Exercise prompt
From the entries that follow, reproduce exactly and only the lines from the line with "radians(degrees), 0.01, 5000" to the line with "q = m.to_quaternion()", endpoints included.

Extracted data
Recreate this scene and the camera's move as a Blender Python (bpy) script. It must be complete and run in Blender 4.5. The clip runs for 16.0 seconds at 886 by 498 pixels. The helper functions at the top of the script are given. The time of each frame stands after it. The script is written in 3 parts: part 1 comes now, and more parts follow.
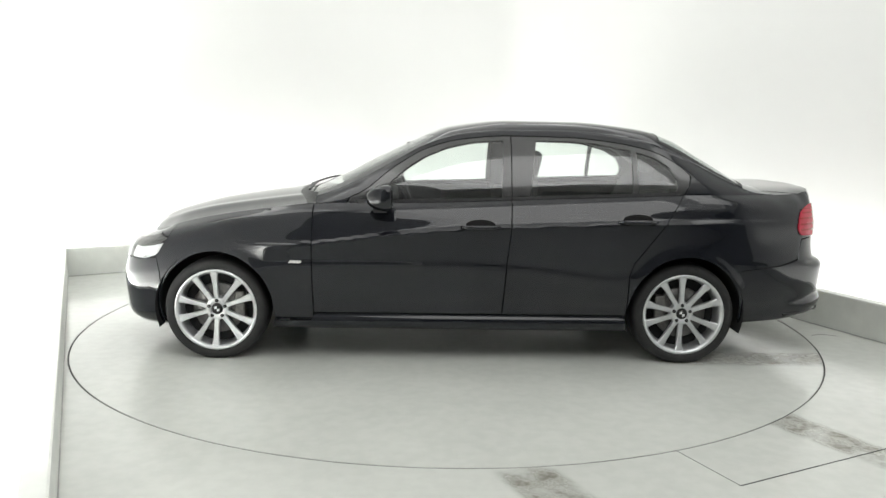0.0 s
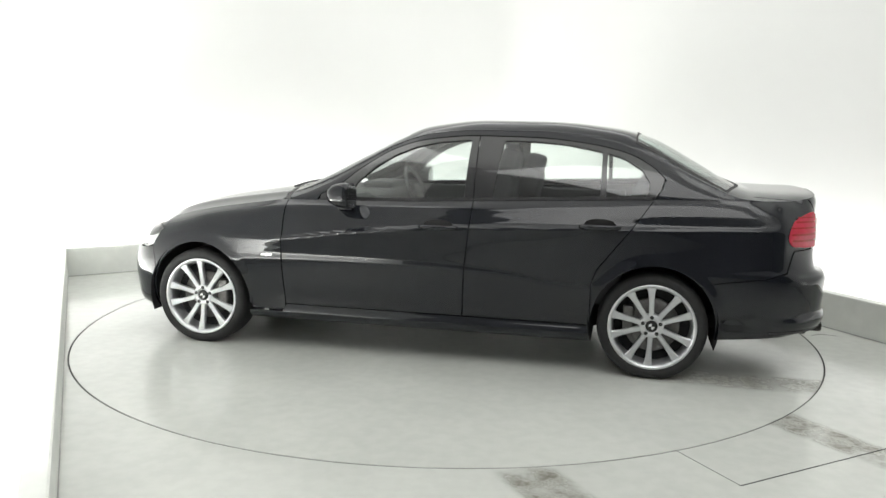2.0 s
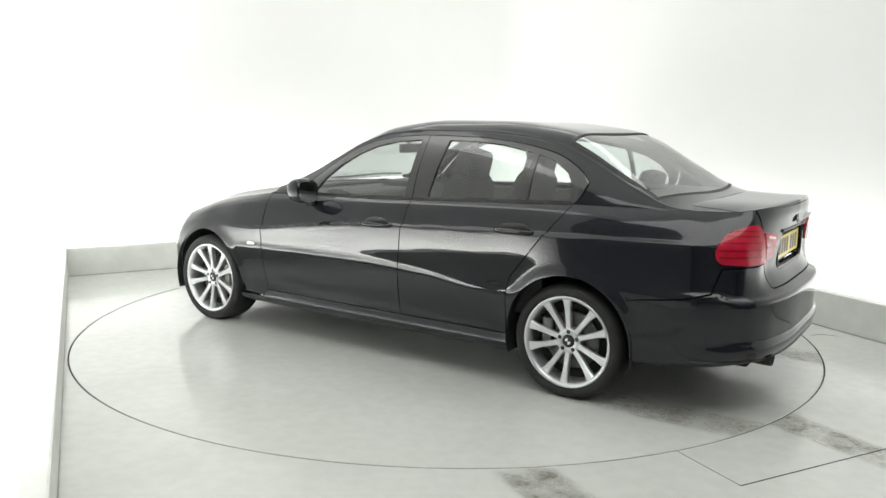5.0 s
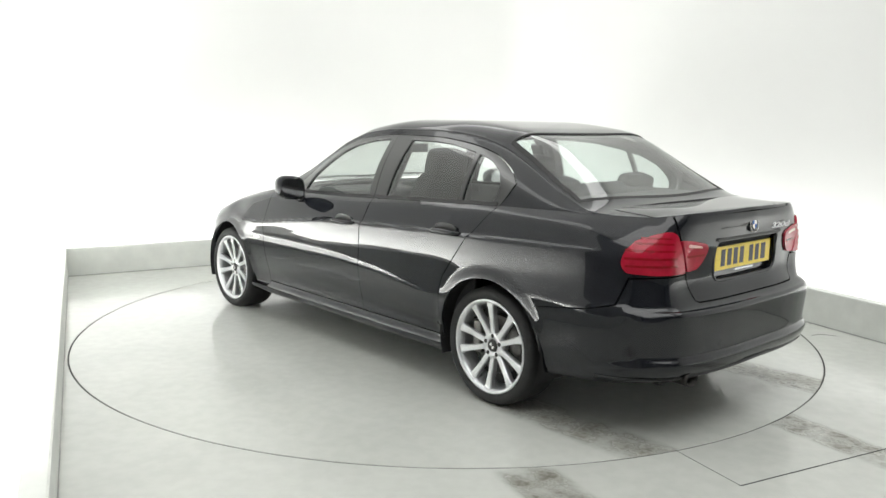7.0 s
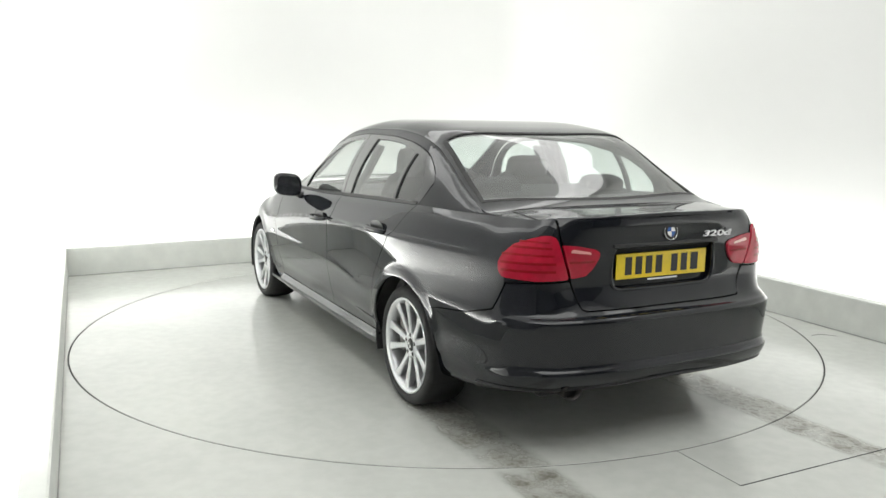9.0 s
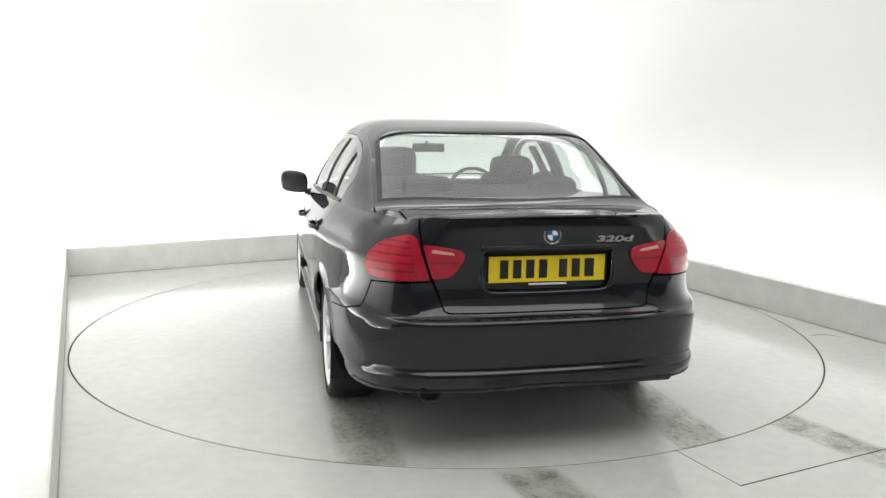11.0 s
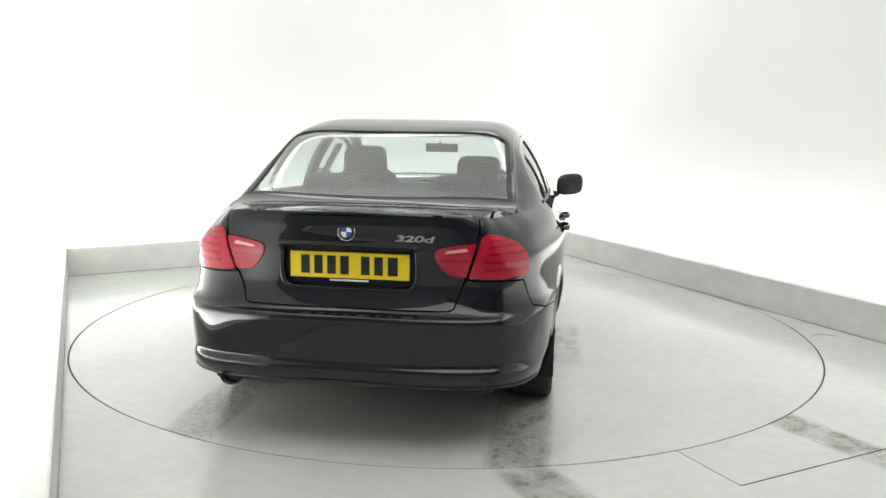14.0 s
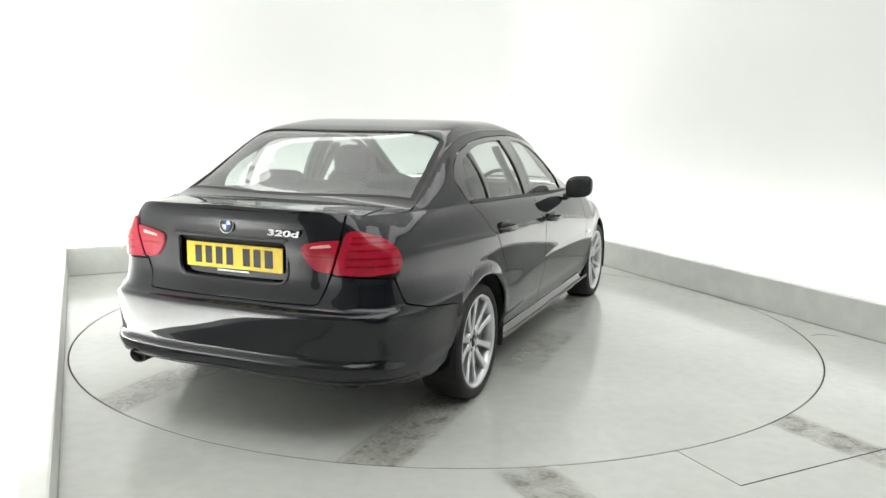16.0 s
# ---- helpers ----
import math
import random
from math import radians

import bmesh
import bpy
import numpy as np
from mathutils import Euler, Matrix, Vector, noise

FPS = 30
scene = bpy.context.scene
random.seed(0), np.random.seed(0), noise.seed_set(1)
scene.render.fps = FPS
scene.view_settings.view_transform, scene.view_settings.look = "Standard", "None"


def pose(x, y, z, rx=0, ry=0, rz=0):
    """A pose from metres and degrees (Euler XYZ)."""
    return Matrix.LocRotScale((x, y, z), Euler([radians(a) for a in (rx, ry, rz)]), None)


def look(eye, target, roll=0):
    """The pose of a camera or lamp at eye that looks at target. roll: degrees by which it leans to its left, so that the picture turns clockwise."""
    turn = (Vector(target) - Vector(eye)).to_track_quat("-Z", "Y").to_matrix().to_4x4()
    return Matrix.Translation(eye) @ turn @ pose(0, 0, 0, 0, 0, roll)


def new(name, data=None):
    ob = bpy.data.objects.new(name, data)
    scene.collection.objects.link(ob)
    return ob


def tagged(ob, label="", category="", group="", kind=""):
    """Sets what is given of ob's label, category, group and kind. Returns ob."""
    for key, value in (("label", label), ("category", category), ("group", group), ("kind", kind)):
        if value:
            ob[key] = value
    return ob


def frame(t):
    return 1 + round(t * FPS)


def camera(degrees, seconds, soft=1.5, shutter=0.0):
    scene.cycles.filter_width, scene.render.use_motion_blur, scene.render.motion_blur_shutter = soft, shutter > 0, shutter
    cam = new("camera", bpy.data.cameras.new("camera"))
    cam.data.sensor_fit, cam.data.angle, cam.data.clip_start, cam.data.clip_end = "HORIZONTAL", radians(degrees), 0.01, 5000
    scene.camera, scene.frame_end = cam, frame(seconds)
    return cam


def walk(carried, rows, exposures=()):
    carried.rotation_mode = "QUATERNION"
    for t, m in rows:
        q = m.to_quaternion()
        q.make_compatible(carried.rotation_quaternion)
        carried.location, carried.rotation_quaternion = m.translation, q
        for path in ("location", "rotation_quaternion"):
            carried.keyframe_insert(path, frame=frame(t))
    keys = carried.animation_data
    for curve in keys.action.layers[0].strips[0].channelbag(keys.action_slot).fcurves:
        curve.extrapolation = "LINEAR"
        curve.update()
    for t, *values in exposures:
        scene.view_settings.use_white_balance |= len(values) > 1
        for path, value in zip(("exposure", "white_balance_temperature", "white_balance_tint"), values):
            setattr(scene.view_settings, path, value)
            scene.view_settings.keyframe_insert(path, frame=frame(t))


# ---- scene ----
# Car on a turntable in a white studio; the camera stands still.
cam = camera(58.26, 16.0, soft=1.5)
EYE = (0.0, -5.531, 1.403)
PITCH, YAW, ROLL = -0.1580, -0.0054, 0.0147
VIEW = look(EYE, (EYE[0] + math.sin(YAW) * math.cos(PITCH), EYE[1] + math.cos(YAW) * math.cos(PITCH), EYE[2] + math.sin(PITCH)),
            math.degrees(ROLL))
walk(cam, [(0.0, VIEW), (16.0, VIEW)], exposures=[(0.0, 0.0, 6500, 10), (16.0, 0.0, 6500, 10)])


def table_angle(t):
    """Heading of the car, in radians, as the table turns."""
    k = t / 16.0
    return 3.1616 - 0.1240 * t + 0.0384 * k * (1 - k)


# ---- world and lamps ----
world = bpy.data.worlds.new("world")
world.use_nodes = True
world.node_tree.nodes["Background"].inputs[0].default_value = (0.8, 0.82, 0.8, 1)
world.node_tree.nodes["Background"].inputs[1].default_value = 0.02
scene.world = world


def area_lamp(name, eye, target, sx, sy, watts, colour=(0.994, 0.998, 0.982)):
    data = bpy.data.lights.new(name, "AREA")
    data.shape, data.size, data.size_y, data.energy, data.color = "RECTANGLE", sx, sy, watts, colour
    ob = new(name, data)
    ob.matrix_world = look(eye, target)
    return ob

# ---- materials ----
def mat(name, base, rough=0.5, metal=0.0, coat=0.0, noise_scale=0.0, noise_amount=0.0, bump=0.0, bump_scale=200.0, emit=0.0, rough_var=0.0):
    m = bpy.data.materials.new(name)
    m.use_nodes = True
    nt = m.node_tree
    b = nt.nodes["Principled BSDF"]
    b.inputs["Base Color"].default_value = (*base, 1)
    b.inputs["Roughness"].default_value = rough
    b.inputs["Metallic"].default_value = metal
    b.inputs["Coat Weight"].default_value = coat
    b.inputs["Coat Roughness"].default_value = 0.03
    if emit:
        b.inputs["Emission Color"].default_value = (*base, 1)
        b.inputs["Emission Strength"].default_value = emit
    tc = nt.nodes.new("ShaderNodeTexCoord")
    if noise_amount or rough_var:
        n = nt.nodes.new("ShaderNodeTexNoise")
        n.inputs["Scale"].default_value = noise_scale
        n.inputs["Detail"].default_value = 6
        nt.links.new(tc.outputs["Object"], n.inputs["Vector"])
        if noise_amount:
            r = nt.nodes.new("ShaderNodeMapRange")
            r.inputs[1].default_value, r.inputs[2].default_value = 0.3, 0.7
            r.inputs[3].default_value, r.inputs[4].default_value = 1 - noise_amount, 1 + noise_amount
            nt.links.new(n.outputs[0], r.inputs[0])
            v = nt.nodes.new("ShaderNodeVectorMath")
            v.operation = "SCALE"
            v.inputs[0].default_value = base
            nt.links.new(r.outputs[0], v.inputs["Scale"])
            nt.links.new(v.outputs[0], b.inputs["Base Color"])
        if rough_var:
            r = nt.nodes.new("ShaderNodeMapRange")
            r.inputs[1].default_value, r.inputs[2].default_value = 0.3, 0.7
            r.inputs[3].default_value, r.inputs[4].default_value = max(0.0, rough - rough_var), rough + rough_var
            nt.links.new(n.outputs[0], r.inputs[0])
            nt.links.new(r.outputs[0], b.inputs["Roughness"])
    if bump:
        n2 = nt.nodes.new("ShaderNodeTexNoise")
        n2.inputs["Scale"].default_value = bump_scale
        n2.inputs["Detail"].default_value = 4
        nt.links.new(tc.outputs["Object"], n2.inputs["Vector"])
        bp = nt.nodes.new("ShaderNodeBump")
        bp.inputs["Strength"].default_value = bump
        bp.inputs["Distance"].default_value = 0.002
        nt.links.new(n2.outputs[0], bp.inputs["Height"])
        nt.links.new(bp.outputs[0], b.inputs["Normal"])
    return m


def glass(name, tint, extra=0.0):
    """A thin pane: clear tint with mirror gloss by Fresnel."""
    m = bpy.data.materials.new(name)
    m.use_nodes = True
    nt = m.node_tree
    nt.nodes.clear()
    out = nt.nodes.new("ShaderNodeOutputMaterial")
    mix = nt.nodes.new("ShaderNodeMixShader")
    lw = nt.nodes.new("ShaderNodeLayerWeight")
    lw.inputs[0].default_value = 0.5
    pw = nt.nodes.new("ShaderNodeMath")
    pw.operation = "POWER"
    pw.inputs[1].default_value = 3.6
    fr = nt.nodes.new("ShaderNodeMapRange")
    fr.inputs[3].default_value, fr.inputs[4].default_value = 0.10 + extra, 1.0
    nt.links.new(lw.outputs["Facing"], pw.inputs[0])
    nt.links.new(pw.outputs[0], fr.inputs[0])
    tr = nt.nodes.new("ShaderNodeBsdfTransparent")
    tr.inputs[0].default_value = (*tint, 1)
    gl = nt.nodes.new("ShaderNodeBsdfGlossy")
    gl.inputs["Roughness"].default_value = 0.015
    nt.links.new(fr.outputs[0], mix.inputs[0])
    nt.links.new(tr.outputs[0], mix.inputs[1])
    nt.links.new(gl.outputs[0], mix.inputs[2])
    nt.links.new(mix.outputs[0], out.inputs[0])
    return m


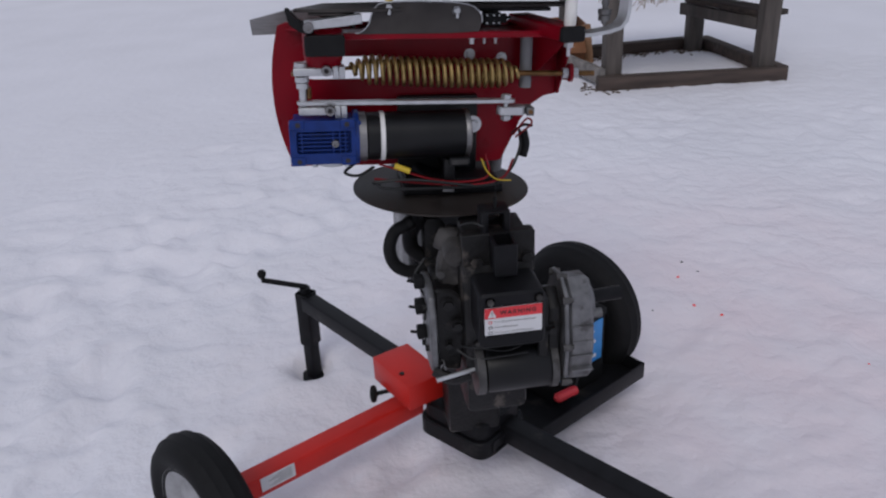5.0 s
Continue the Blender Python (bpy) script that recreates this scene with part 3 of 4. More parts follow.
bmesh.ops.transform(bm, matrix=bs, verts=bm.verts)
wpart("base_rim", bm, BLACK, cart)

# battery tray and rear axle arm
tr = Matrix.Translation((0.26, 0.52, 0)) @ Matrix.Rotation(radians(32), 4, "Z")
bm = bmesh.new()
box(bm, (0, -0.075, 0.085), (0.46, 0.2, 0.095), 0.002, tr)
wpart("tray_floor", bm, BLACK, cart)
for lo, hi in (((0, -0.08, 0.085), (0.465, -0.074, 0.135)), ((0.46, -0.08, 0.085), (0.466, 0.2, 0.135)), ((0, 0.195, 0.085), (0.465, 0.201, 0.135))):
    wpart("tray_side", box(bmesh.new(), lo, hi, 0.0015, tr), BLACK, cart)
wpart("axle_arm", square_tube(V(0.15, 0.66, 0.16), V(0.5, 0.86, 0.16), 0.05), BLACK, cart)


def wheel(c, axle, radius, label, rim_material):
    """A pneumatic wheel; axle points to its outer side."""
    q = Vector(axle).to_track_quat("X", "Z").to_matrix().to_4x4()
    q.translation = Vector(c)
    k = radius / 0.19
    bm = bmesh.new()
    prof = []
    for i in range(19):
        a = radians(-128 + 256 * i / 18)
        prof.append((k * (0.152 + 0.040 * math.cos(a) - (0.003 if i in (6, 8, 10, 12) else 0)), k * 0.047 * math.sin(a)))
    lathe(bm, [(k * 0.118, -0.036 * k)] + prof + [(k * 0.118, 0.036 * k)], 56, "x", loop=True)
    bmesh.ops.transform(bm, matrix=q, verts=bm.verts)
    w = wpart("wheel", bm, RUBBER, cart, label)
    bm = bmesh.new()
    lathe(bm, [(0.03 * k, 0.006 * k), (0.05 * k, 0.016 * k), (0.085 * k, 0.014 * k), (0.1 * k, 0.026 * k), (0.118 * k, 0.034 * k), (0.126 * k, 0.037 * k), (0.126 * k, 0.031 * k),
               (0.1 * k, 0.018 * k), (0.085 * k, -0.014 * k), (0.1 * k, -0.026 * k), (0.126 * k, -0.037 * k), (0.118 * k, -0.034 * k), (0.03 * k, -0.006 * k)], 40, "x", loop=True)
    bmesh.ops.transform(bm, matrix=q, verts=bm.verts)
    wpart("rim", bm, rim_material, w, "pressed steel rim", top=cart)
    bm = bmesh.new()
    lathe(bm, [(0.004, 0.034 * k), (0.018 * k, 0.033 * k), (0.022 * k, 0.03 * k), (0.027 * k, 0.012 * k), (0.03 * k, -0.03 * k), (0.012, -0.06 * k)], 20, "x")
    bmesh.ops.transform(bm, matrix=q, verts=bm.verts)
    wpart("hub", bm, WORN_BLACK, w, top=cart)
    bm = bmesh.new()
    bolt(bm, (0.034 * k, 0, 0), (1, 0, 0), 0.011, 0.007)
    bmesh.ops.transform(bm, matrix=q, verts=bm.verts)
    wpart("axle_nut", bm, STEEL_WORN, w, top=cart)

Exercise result
    cam.data.sensor_fit, cam.data.angle, cam.data.clip_start, cam.data.clip_end = "HORIZONTAL", radians(degrees), 0.01, 5000
    scene.camera, scene.frame_end = cam, frame(seconds)
    return cam


def walk(carried, rows, exposures=()):
    carried.rotation_mode = "QUATERNION"
    for t, m in rows:
        q = m.to_quaternion()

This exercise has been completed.